* **REQUIREMENT**
Can you transcribe every line exactly and leave the pictures behind?

* **DATASET EXTRACT**
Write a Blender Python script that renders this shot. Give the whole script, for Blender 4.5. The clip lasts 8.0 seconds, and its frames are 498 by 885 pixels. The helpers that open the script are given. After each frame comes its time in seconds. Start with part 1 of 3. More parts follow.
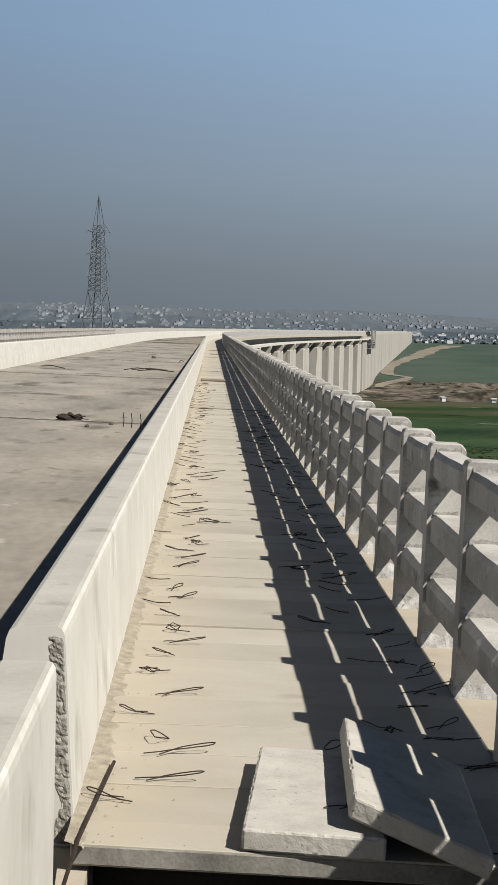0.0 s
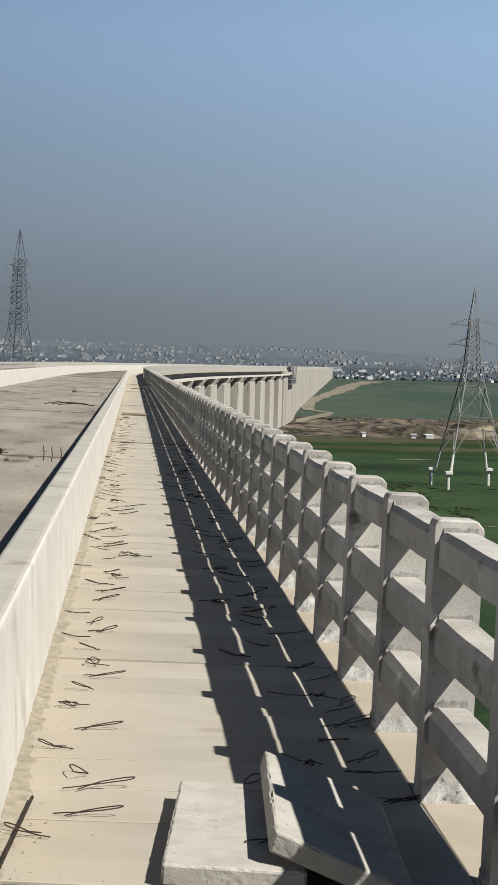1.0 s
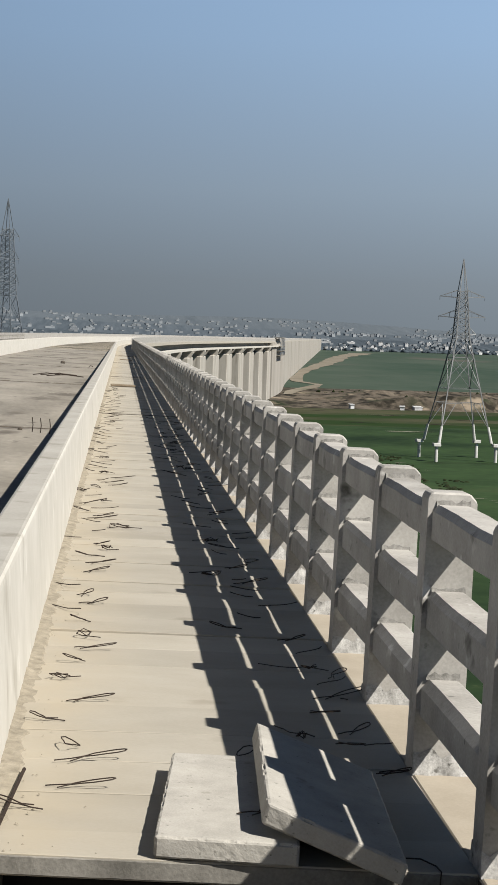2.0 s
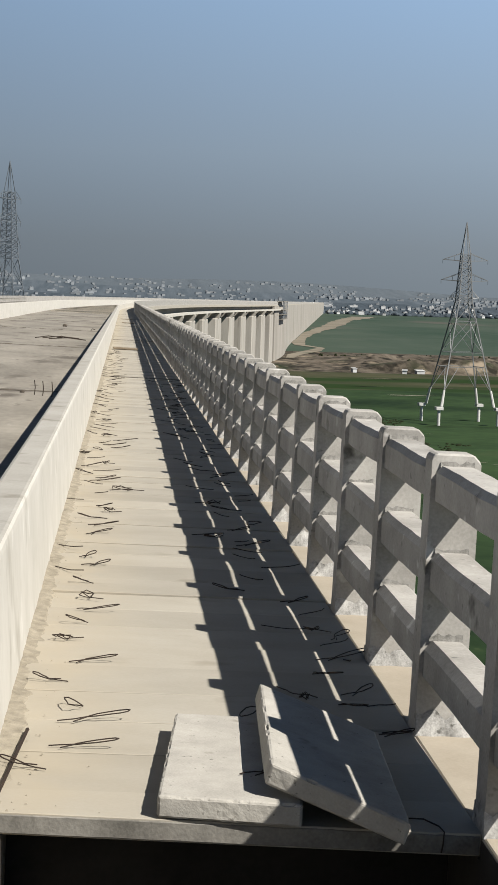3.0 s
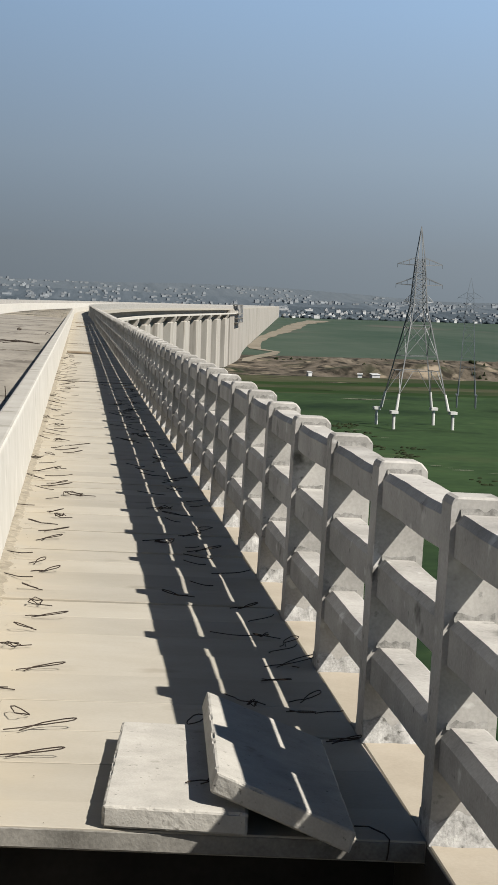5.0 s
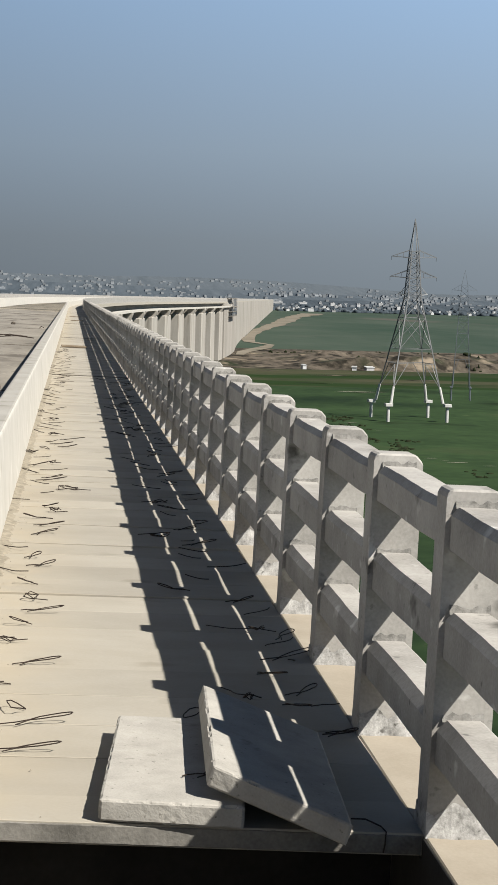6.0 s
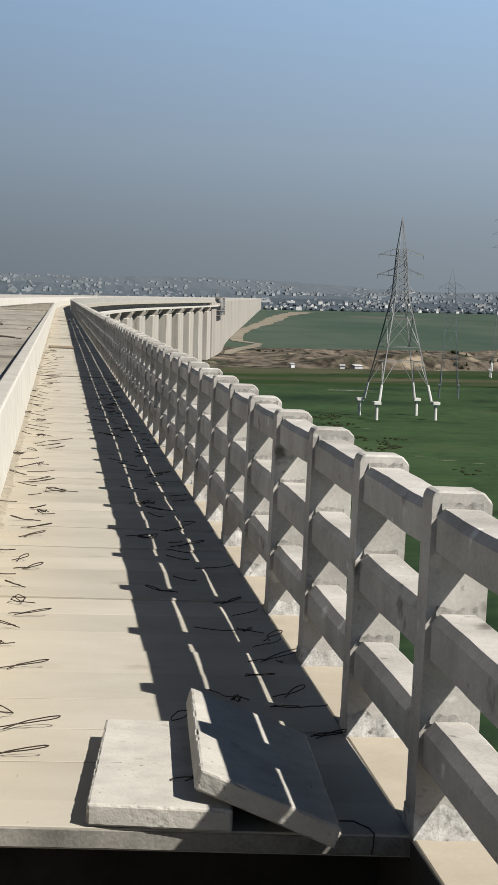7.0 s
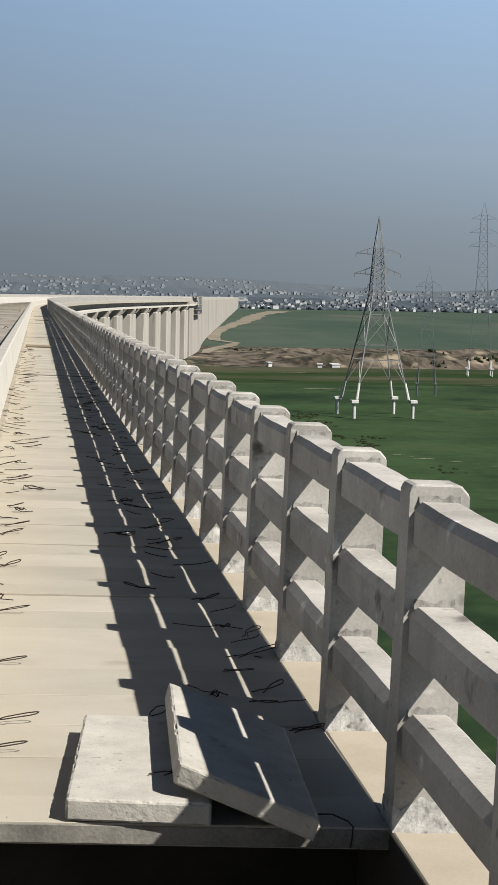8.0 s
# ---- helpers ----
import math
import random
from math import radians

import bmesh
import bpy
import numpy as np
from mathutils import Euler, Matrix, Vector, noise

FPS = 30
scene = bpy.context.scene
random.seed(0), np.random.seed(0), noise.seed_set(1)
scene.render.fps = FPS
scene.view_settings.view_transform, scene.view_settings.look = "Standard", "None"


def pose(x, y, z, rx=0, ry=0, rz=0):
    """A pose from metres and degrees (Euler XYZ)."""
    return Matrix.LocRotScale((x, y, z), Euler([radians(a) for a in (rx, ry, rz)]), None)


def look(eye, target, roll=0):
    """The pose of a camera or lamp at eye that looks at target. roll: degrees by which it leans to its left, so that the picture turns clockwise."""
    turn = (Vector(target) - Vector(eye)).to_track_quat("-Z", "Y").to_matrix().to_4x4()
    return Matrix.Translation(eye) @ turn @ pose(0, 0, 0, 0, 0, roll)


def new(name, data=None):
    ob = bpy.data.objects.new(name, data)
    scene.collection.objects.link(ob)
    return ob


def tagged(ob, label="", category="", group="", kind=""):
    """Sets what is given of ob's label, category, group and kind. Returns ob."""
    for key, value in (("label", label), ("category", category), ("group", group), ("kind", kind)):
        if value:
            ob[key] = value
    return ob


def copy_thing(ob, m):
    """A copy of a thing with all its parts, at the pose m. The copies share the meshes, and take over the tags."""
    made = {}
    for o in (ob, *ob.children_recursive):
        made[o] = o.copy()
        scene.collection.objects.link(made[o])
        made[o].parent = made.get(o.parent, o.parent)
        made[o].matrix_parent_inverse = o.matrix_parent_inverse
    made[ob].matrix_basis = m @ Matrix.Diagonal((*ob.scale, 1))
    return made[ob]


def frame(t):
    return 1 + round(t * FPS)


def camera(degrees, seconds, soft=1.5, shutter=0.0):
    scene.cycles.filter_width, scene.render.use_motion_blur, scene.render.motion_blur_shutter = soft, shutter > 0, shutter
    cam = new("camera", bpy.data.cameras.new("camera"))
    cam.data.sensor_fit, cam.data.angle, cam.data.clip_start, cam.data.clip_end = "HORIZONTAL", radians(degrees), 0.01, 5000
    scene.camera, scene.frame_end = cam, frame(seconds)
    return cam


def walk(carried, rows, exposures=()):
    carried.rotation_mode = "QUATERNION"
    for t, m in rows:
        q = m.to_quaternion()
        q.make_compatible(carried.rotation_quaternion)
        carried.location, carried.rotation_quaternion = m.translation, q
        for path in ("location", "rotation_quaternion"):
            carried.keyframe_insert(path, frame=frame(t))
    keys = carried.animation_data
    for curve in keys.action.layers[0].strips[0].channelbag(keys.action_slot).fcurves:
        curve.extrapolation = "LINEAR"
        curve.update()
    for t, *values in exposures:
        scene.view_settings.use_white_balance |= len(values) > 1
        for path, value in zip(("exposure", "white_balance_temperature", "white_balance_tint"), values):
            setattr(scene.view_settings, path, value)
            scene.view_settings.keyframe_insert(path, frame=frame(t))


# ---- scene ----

* **PROBLEM SOLUTION**
Write a Blender Python script that renders this shot. Give the whole script, for Blender 4.5. The clip lasts 8.0 seconds, and its frames are 498 by 885 pixels. The helpers that open the script are given. After each frame comes its time in seconds. Start with part 1 of 3. More parts follow.
0.0 s
1.0 s
2.0 s
3.0 s
5.0 s
6.0 s
7.0 s
8.0 s
# ---- helpers ----
import math
import random
from math import radians

import bmesh
import bpy
import numpy as np
from mathutils import Euler, Matrix, Vector, noise

FPS = 30
scene = bpy.context.scene
random.seed(0), np.random.seed(0), noise.seed_set(1)
scene.render.fps = FPS
scene.view_settings.view_transform, scene.view_settings.look = "Standard", "None"


def pose(x, y, z, rx=0, ry=0, rz=0):
    """A pose from metres and degrees (Euler XYZ)."""
    return Matrix.LocRotScale((x, y, z), Euler([radians(a) for a in (rx, ry, rz)]), None)


def look(eye, target, roll=0):
    """The pose of a camera or lamp at eye that looks at target. roll: degrees by which it leans to its left, so that the picture turns clockwise."""
    turn = (Vector(target) - Vector(eye)).to_track_quat("-Z", "Y").to_matrix().to_4x4()
    return Matrix.Translation(eye) @ turn @ pose(0, 0, 0, 0, 0, roll)


def new(name, data=None):
    ob = bpy.data.objects.new(name, data)
    scene.collection.objects.link(ob)
    return ob


def tagged(ob, label="", category="", group="", kind=""):
    """Sets what is given of ob's label, category, group and kind. Returns ob."""
    for key, value in (("label", label), ("category", category), ("group", group), ("kind", kind)):
        if value:
            ob[key] = value
    return ob


def copy_thing(ob, m):
    """A copy of a thing with all its parts, at the pose m. The copies share the meshes, and take over the tags."""
    made = {}
    for o in (ob, *ob.children_recursive):
        made[o] = o.copy()
        scene.collection.objects.link(made[o])
        made[o].parent = made.get(o.parent, o.parent)
        made[o].matrix_parent_inverse = o.matrix_parent_inverse
    made[ob].matrix_basis = m @ Matrix.Diagonal((*ob.scale, 1))
    return made[ob]


def frame(t):
    return 1 + round(t * FPS)


def camera(degrees, seconds, soft=1.5, shutter=0.0):
    scene.cycles.filter_width, scene.render.use_motion_blur, scene.render.motion_blur_shutter = soft, shutter > 0, shutter
    cam = new("camera", bpy.data.cameras.new("camera"))
    cam.data.sensor_fit, cam.data.angle, cam.data.clip_start, cam.data.clip_end = "HORIZONTAL", radians(degrees), 0.01, 5000
    scene.camera, scene.frame_end = cam, frame(seconds)
    return cam


def walk(carried, rows, exposures=()):
    carried.rotation_mode = "QUATERNION"
    for t, m in rows:
        q = m.to_quaternion()
        q.make_compatible(carried.rotation_quaternion)
        carried.location, carried.rotation_quaternion = m.translation, q
        for path in ("location", "rotation_quaternion"):
            carried.keyframe_insert(path, frame=frame(t))
    keys = carried.animation_data
    for curve in keys.action.layers[0].strips[0].channelbag(keys.action_slot).fcurves:
        curve.extrapolation = "LINEAR"
        curve.update()
    for t, *values in exposures:
        scene.view_settings.use_white_balance |= len(values) > 1
        for path, value in zip(("exposure", "white_balance_temperature", "white_balance_tint"), values):
            setattr(scene.view_settings, path, value)
            scene.view_settings.keyframe_insert(path, frame=frame(t))


# ---- scene ----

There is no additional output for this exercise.